Miranda FAQs

What is a Miranda warning?

Since the 1966 U.S. Supreme Court decision in Miranda v. Arizona, law enforcement officers must tell suspects of their right to remain silent and to have an attorney present during questioning before there are interrogated.

The typical Miranda warning states, "You have the right to remain silent. Anything you say can and will be used against you in a court of law. You have the right to speak to an attorney, and to have an attorney present during any questioning. If you cannot afford a lawyer, one will be provided for you at government expense."

When should the Miranda warning be given?

The Miranda warning is only given when a person police intend to interrogate is arrested and placed in custodial custody. That means anything you say prior to an arrest can be used as evidence against you in court. Many people have served long prison sentences because of information they provided to law enforcement before their arrest.

If I am not under arrest do I have to answer questions?           

No. Police officers may take notes of their interaction with you and these notes may one day end up as evidence in court. Most people do not keep records of their conversations with police and are at a disadvantage when, several months or years later, they are asked to recall precisely what was said by whom in court. 

When an officer says, "Hold on. I want to talk with you," how should I respond?

Your initial response is important because of how the officer will react to what you say and how you say it. An aggressive, "What do you want?" may provoke the officer to order you to put your hands on your head while he or she searches you for weapons. 

If you politely say, "How can I help you?" you tell the officer you are willing to cooperate, at least initially. It may lead the officer to say, "We're investigating a burglary and want to know if you saw anything." 

Try not to respond in a way that the officer may interpret as a challenge to his or her authority.

What are the general rules about speaking to an officer before an arrest?

In most situations you have no obligation to answer police questions without an attorney present.

If you think the officer suspects you have been involved in any criminal activity, remember that the officer does not have to tell you about your Constitutional rights unless he or she intends to arrest you and interrogate you.

It is perfectly legal to say, "Officer, I do not want to speak with you." At this point you can turn and go away. The officer may challenge you or insist that you answer questions. The officer may verbally or physically restrain you or arrest you and take you to the station without issuing the Miranda warning.

If you are not allowed to leave, you have been arrested, which means the police consider you a suspect in a specific crime. Whether or not you have been read your Miranda rights, you should refuse to tell the officers anything but your name and date of birth without an attorney present. Firmly state, "I won't answer any further questions unless I have a lawyer present."

Won't it be worse for me if I don't cooperate?

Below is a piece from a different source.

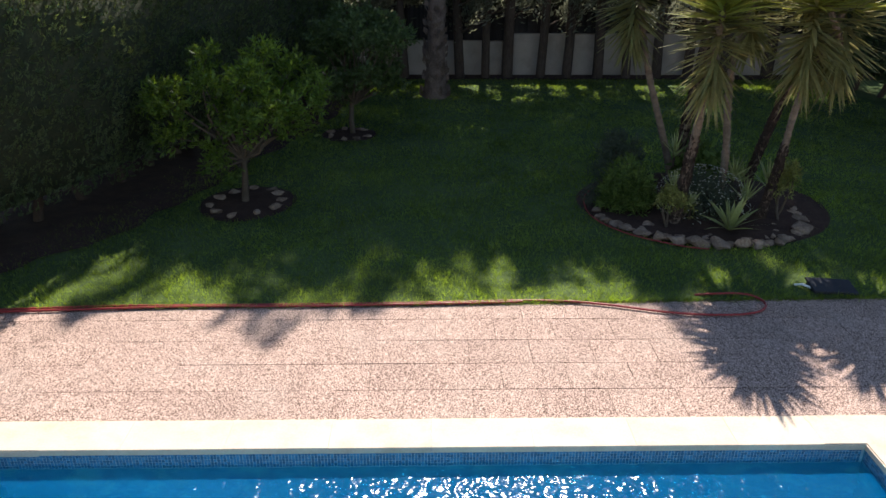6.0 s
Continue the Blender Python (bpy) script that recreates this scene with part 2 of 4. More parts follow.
def tube(points, radii, sides=8, caps=True):
    """A tube along points."""
    p = np.asarray(points, float)
    r = np.broadcast_to(np.asarray(radii, float), (len(p),))
    d = unit(np.gradient(p, axis=0))
    ref = np.array([0.31, 0.95, 0.1]) if abs(d[0][1]) < 0.9 else np.array([1.0, 0.1, 0.2])
    a = unit(np.cross(d, ref))
    b = np.cross(d, a)
    th = np.linspace(0, 2 * np.pi, sides, endpoint=False)
    v = p[:, None] + r[:, None, None] * (np.cos(th)[None, :, None] * a[:, None] + np.sin(th)[None, :, None] * b[:, None])
    k = np.arange(len(p) - 1)[:, None] * sides
    i = np.arange(sides)[None]
    j = (i + 1) % sides
    f = np.stack([k + i, k + j, k + sides + j, k + sides + i], -1).reshape(-1, 4)
    v = v.reshape(-1, 3)
    if caps:
        g = Geo().add(v, f)
        g.add(np.vstack([v[-sides:], p[-1]]), [[q, (q + 1) % sides, sides] for q in range(sides)])
        return g
    return Geo().add(v, f)


def join(*geos):
    g = Geo()
    for q in geos:
        for v, f, off in zip(q.v, q.f, np.cumsum([0] + [len(x) for x in q.v])):
            g.add(v, f - off)
    return g


def leaves(p, d, length, width, rng, g=None):
    """Small pointed leaves at p, pointing along d."""
    d = unit(d)
    n = len(p)
    side = unit(np.cross(d, unit(rng.normal(size=(n, 3)))))
    length, width = np.broadcast_to(length, (n,))[:, None], np.broadcast_to(width, (n,))[:, None]
    mid = p + d * length * 0.45
    v = np.stack([p, mid - side * width / 2, p + d * length, mid + side * width / 2], 1)
    return (g or Geo()).add(v.reshape(-1, 3), np.arange(4 * n).reshape(-1, 4))


def ribbons(p, d, length, width, droop, rng, seg=3, g=None, side=None):
    """Long blades that start at p along d and bend down."""
    d = unit(d)
    n = len(p)
    if side is None:
        side = unit(np.cross(d, np.array([0, 0, 1.0]) + rng.normal(size=(n, 3)) * 0.25))
    length, width, droop = (np.broadcast_to(q, (n,))[:, None, None] for q in (length, width, droop))
    s = np.linspace(0, 1, seg + 1)[None, :, None]
    mid = p[:, None] + d[:, None] * s * length - np.array([0, 0, 1.0]) * droop * length * s ** 2
    w = width * np.where(s < 0.35, 0.6 + s * 1.15, (1 - s) / 0.65 + 0.02) / 2
    v = np.stack([mid - side[:, None] * w, mid + side[:, None] * w], 2).reshape(-1, 3)
    base = (np.arange(n) * 2 * (seg + 1))[:, None] + np.arange(seg)[None] * 2
    f = np.stack([base, base + 1, base + 3, base + 2], -1).reshape(-1, 4)
    return (g or Geo()).add(v, f)


def box(x0, x1, y0, y1, z0, z1, bevel=0.0):
    """A box, its top edges bevelled."""
    e = bevel
    v = [(x0, y0, z0), (x1, y0, z0), (x1, y1, z0), (x0, y1, z0),
         (x0, y0, z1 - e), (x1, y0, z1 - e), (x1, y1, z1 - e), (x0, y1, z1 - e),
         (x0 + e, y0 + e, z1), (x1 - e, y0 + e, z1), (x1 - e, y1 - e, z1), (x0 + e, y1 - e, z1)]
    f = [(3, 2, 1, 0)]
    for lo in (0, 4) if e else (0,):
        hi = lo + 4 if e else 8
        f += [(lo + i, lo + (i + 1) % 4, hi + (i + 1) % 4, hi + i) for i in range(4)]
    f += [(8, 9, 10, 11)]
    return Geo().add(v, f)


def disc(cx, cy, z, rx, ry, n=40, rise=0.0, wobble=0.0, rng=None, rings=6):
    """A round sheet, domed by rise, with an uneven outline."""
    th = np.linspace(0, 2 * np.pi, n, endpoint=False)
    k = 1 + (wobble * (np.sin(2 * th + 1) * 0.6 + np.sin(3 * th + 0.4) * 0.5 + np.sin(7 * th) * 0.2) if wobble else 0)
    v = [(cx, cy, z + rise)]
    for r in range(1, rings + 1):
        s = r / rings
        v += [(cx + rx * s * c, cy + ry * s * q, z + rise * (1 - s ** 2)) for c, q in zip(np.cos(th) * k, np.sin(th) * k)]
    f3 = [(0, 1 + i, 1 + (i + 1) % n) for i in range(n)]
    g = Geo().add(v, f3)
    f4 = [(1 + (r - 1) * n + i, 1 + r * n + i, 1 + r * n + (i + 1) % n, 1 + (r - 1) * n + (i + 1) % n) for r in range(1, rings) for i in range(n)]
    g.f.append(np.array(f4))
    return g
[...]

You may have to spend a while longer in jail until you can arrange for your attorney. If you try to talk your way out of jail, however, you could end up spending a much longer time in prison. After your arrest, do not speak with the police without an attorney present.

What if they promise me a deal if I talk?

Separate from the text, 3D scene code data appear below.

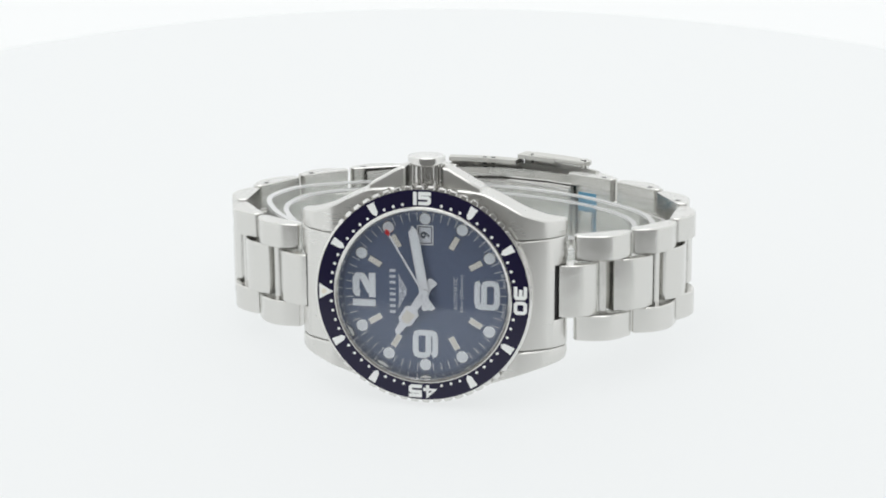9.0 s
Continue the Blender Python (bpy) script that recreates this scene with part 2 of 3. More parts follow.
def build_case():
    bm = bmesh.new()
    n = 64
    xs = [-25.1 * math.cos(math.pi * i / n) for i in range(n + 1)]

    def tip(a):
        return max(0.0, (a - 24.4) / 0.7) ** 2 * 0.2
    def well(x):
        return max(10.55, math.sqrt(max(0.0, 16.6 ** 2 - x * x)))
    ring_mesh(bm, [section(x, well(x), smooth(abs(x), TOP) - tip(abs(x)), 0.3, 0.6) for x in xs])
    ring_mesh(bm, [section(x, smooth(abs(x), LOW) + tip(abs(x)), -well(x), 0.3, 0.6) for x in xs])
    box(bm, -16.55, 16.55, 3.4, 9.2, -10.56, 10.56, 0.05)
    part("case", bm, BRUSHED_LONG, watch, "brushed steel case with four lugs")
    for sx in (-1, 1):
        bm = bmesh.new()
        prism(bm, [(sx * 3.45 - 0.5, 19.0), (sx * 3.45 - 0.5, 23.2), (sx * 4.2 - 0.4, 23.3), (sx * 10.4 - 0.3, 19.8), (sx * 11.0 - 0.3, 18.2)], 3.5, 8.3,
              lambda a, b, w: (a, w, b), 0.3)
        part("crown_guard", bm, BRUSHED_LONG, watch)
    bm = bmesh.new()
    revolve(bm, [(16.2, 8.8), (20.1, 8.8), (20.1, 9.3), (19.6, 9.7), (16.2, 9.7)], 120, -0.4, 0.3)
    part("case_back_rim", bm, POLISHED, watch)


def build_crown():
    bm = bmesh.new()
    seg = 72
    rings = []
    for z, r, flute in [(19.4, 2.6, 0), (20.4, 2.6, 0), (20.5, 3.4, 1), (24.35, 3.35, 1), (24.45, 2.7, 0), (24.8, 2.7, 0), (24.85, 3.45, 0),
                        (25.8, 3.45, 0), (25.97, 3.25, 0), (26.05, 1.5, 0), (26.08, 0.3, 0)]:
        ring = []
        for i in range(seg):
            q = r + (0.0 if not flute or i % 3 else -0.35)
            a = 2 * math.pi * i / seg
            ring.append((q * math.cos(a) - 0.5, 6.3 + q * math.sin(a), z - 0.9))
        rings.append(ring)
    ring_mesh(bm, rings)
    part("crown", bm, BEZEL_STEEL, watch, "fluted steel screw-down crown", smooth=25)


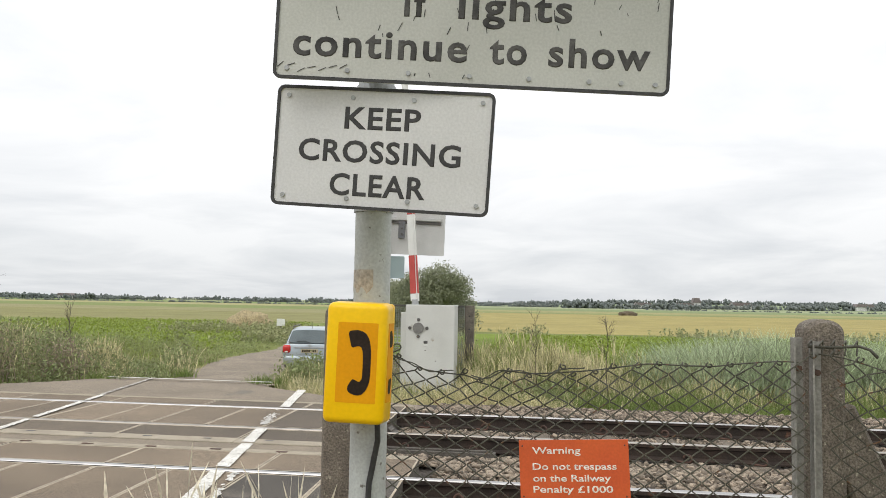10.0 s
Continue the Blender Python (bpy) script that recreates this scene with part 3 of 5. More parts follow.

Police officers cannot make deals. Only the prosecutor can offer you a deal for cooperation or for information on other crimes. Officers often question suspects without audio or video taping the interrogation so there is no record of any agreement. They may promise you a shorter sentence or other considerations if you confess or give them a statement, then refuse to make good on the "deal."

What if they say someone else informed on me? 

All the more reason to remain silent and wait for your attorney. The police will say almost anything to encourage you to confess to a crime or give them information they can later use against you. It is not illegal for them to lie to you about what evidence they have against you or about what others have said about you or to make promises they have no intention of keeping.

What should I say after an arrest?

In general, do not give the police anything but your name and date of birth, and then ask to have your lawyer present for questioning.

If you are not under arrest, say, "I want to leave. If I am free to leave, please tell me so immediately."

If you have been placed under arrest you could say:

"Officer, please understand that I am exercising my right to remain silent and to be represented by an attorney.

I refuse to say anything until I consult with a lawyer who represents me. I also refuse to consent to any search of my premises or any premises under my control, or property, including my car, my body, or my effects.

I refuse to appear in any line up or to speak or display myself or my property at your direction without first consulting with my attorney. 

I am exercising all my rights under the U.S. Constitution and the State of Texas to be free from interference with my person or property.

I am exercising my Miranda rights. If you ignore these rights and seek a waiver, I want to speak with a lawyer prior to any discussion with you.

I request a reasonable opportunity to secure my property, if I am to be taken from my present location, separated from my property, or taken into custody. I do not consent to the impoundment or inventory of my property.